Since I got to AZ with the horses, I have had deafening silence from the gal that said she was interested in Frosty. (cue crickets). But all of the sudden it's not that big of a deal. My husband made my jaw drop and my heart flutter by asking me if Buddy (the old TB) was gentle enough for him to ride.
Unfortunately, NO! Buddy is not a nice, quiet, trail horse kinda guy. He looks old and acts old when you are around him on the ground, but step on and he is all fire-breathing dragon...most of the time. He's pretty quiet in an enclosed area, but can get pretty hot, pretty quick in that setting too. So no beginners for this guy, no matter how old and decrepit he looks. :-)
Those of you who have known me the longest know that THIS is a huge deal! MH expressing an interest in r.i.d.i.n.g.?....I'm all over that like a fly on honey. In 13 years, I have gotten MH on a horse, ONCE!
I should make it perfectly clear...It has never been a problem for us. MH has interests that I am not into and although he has asked me a few times if I would like to join him in doing them, I decline and he is fine with that. It's the same with the horses. It's my thing and not particularly MH's. It's not that MH doesn't like horses, he just hasn't had much interest...or time...to do anything with them, outside of pitching hay and filling waters for me when I'm on the road.
Now obviously, MH could ride Moon out on the trails, but probably the best horse I have for MH would be Frosty. The big, lazy buckskin. So all of the sudden, it's not a priority to get him moved. If MH only rides him a dozen times a year, puttering around out in the desert with me, and MH is safe on him, and likes riding him...That is good enough.
In the meantime, I'm going on with my plans to turn the horse into a gymkhana horse.
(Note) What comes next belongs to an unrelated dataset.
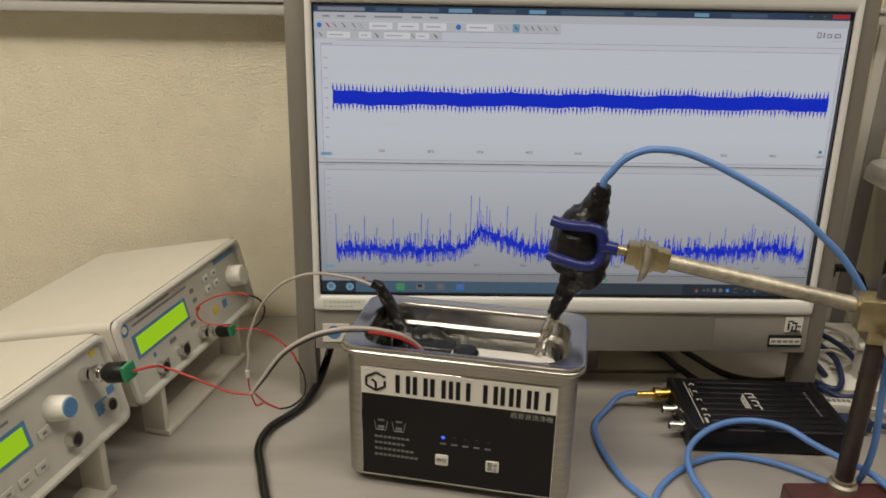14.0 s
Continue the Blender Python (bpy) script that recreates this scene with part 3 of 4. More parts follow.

Frosty has really settled into the barrel and pole pattern, but we continue to struggle in one little area...
His lead changes. It took me forever and a day to get the horse to even do a flying lead change and to accomplish that, I finally had to get after him by swatting him on the hip with a crop. It's not a physical thing because he is perfectly capable of going from one lead to the other with just a a slight break in gait. He's just that f*ing lazy that he didn't want to pick up his hip and change on the fly.
The problem now is not that he won't change leads between 1st and 2nd barrel, it's that he is worried about the lead change. He's thinking about that instead of thinking about the 2nd barrel. So even when he does change, he's still not getting positioned for the 2nd turn in time and wants to blow out of the backside. I wasn't quite sure what to do to fix it. It's not something that you can just keep working on and working on while patterning because your horse quickly associates nervousness and worry with that run between the barrels.
Then this little gem popped up...
This is perfect. I can work on the lead change without creating tension and worry between the 1st and 2nd barrel. He knows the pattern well enough that in his mind, he will be 'off pattern' and then only allowed to come back 'on pattern' when he is relaxed and willing to change his lead.
Funny thing is, back when I was training Moon, I did a similar exercise for him, except Moon's problem was that he was changing his leads too soon so I would lope him around the barrel, then go up and lope more circles, going the same direction, at the top of the barrel. It was a way to make Moon hold his inside lead until he had completed the turn. My mom just hated when I did those kinds of exercises because she swore I was going to ruin Moon's pattern. Ed Wright is also not a big fan of 'exercises' either....so I guess over time I sort of just stopped using them. On the other hand, Charmayne James is a big fan of exercises and includes a lot of them in her book, which is where I got the one I used on Moon from. I think I am going to be going back to more of what I am comfortable with this year and that includes a lot of exercises.
BTW-For 1st and 2nd barrel, the 'top of the barrel' is always the side of the barrel that is away from the gate. The 'bottom of the barrel' is the side that is closest to the gate and the 'backside of the barrel' is the side that is closes to the fenceline. 3rd barrel references are generally, 'Going into' and 'Coming out of'. The side that is closest to the fenceline can be referred to as both, 'the topside' or 'backside'.